- **Collected material**:
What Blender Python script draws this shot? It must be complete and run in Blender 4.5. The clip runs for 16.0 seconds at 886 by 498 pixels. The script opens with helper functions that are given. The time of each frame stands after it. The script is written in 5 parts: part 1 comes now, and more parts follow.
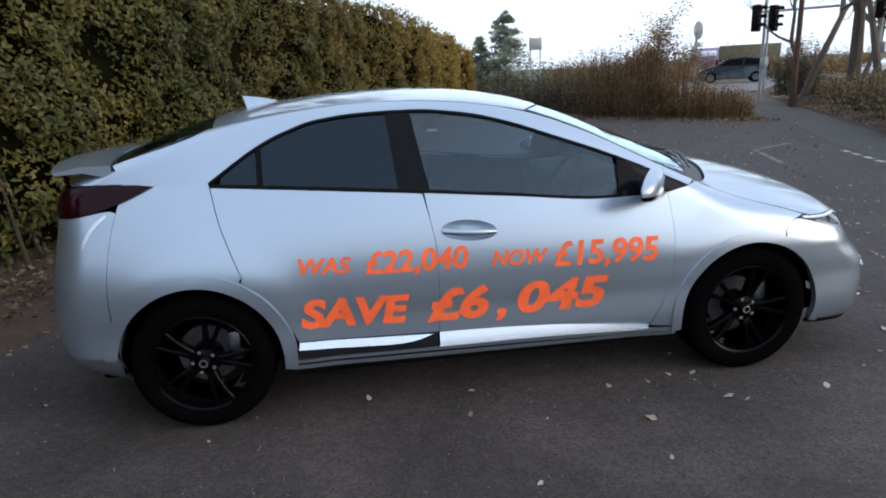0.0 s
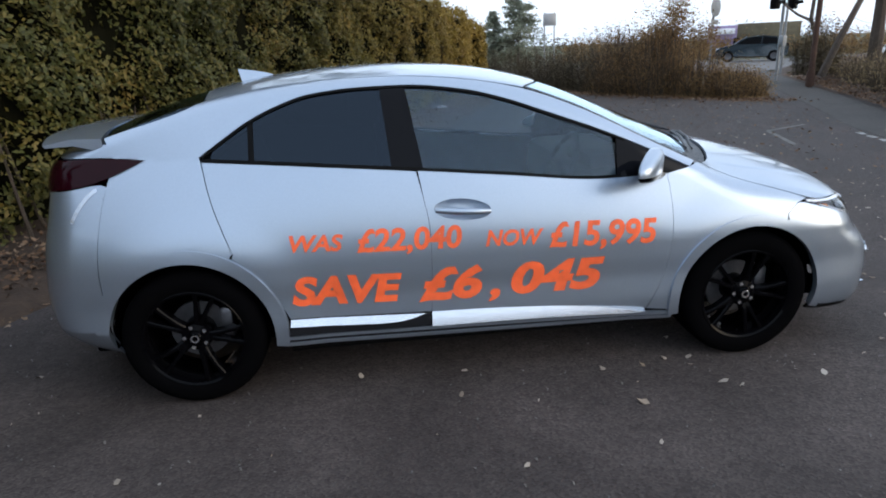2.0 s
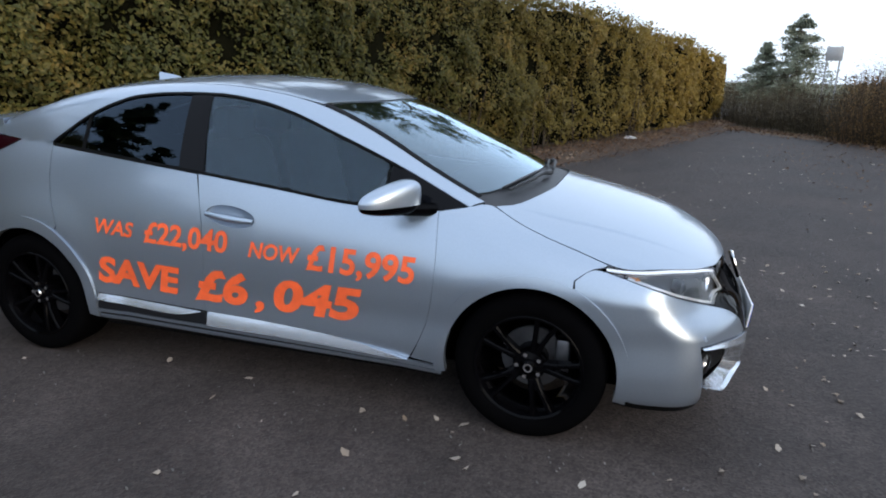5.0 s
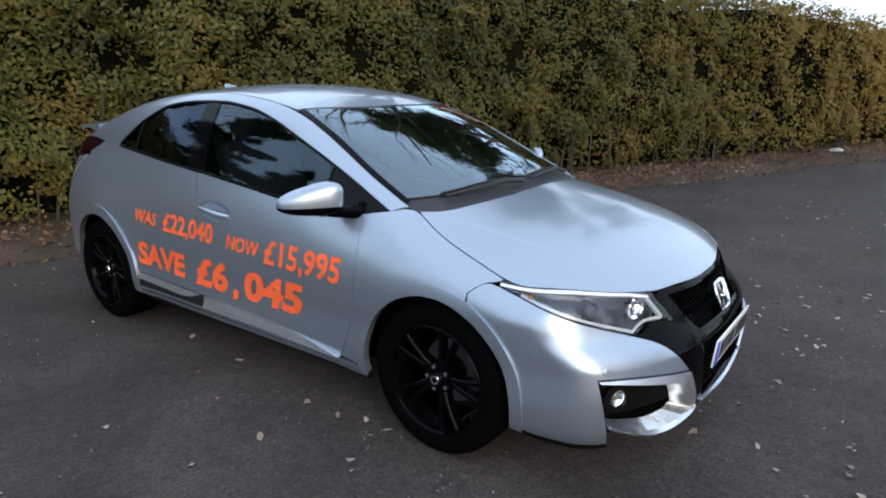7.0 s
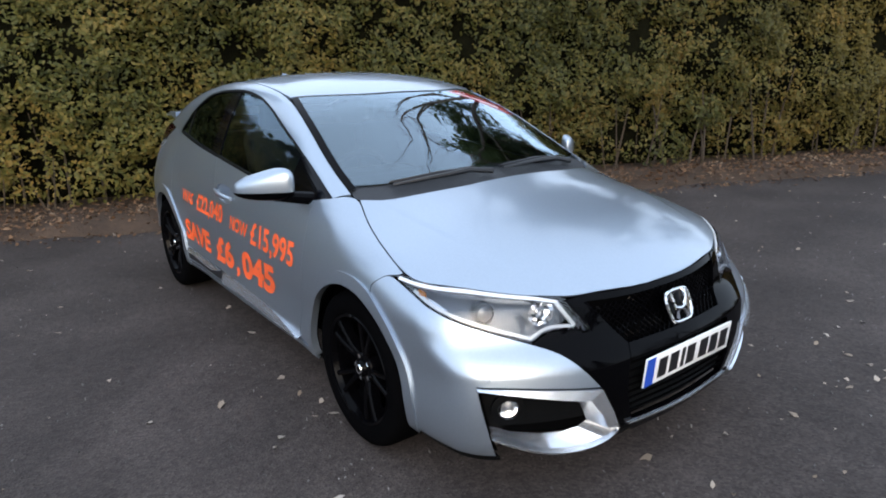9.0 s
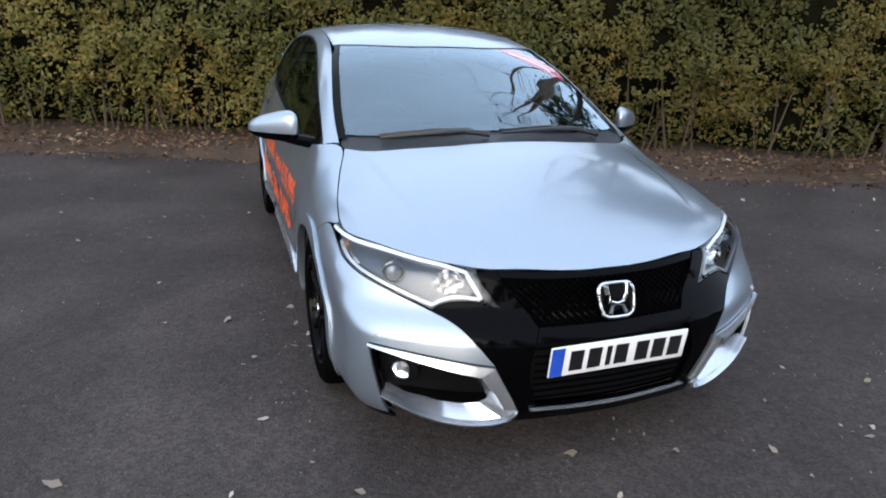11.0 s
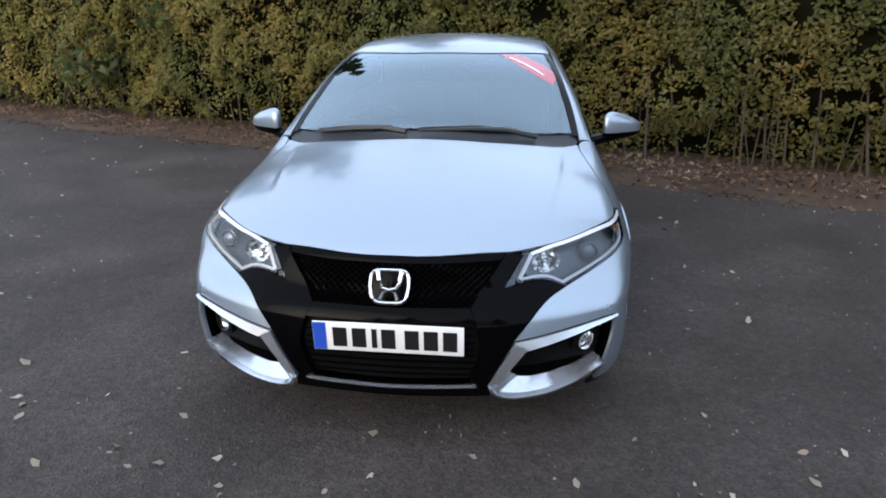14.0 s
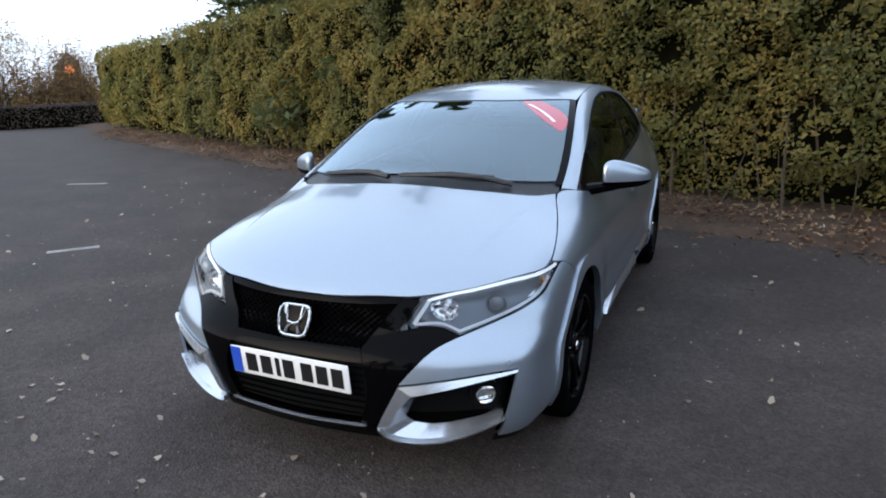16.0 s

- **What the task requires**:
Drop the images and repeat the data exactly.

- **Task result**:
What Blender Python script draws this shot? It must be complete and run in Blender 4.5. The clip runs for 16.0 seconds at 886 by 498 pixels. The script opens with helper functions that are given. The time of each frame stands after it. The script is written in 5 parts: part 1 comes now, and more parts follow.
0.0 s
2.0 s
5.0 s
7.0 s
9.0 s
11.0 s
14.0 s
16.0 s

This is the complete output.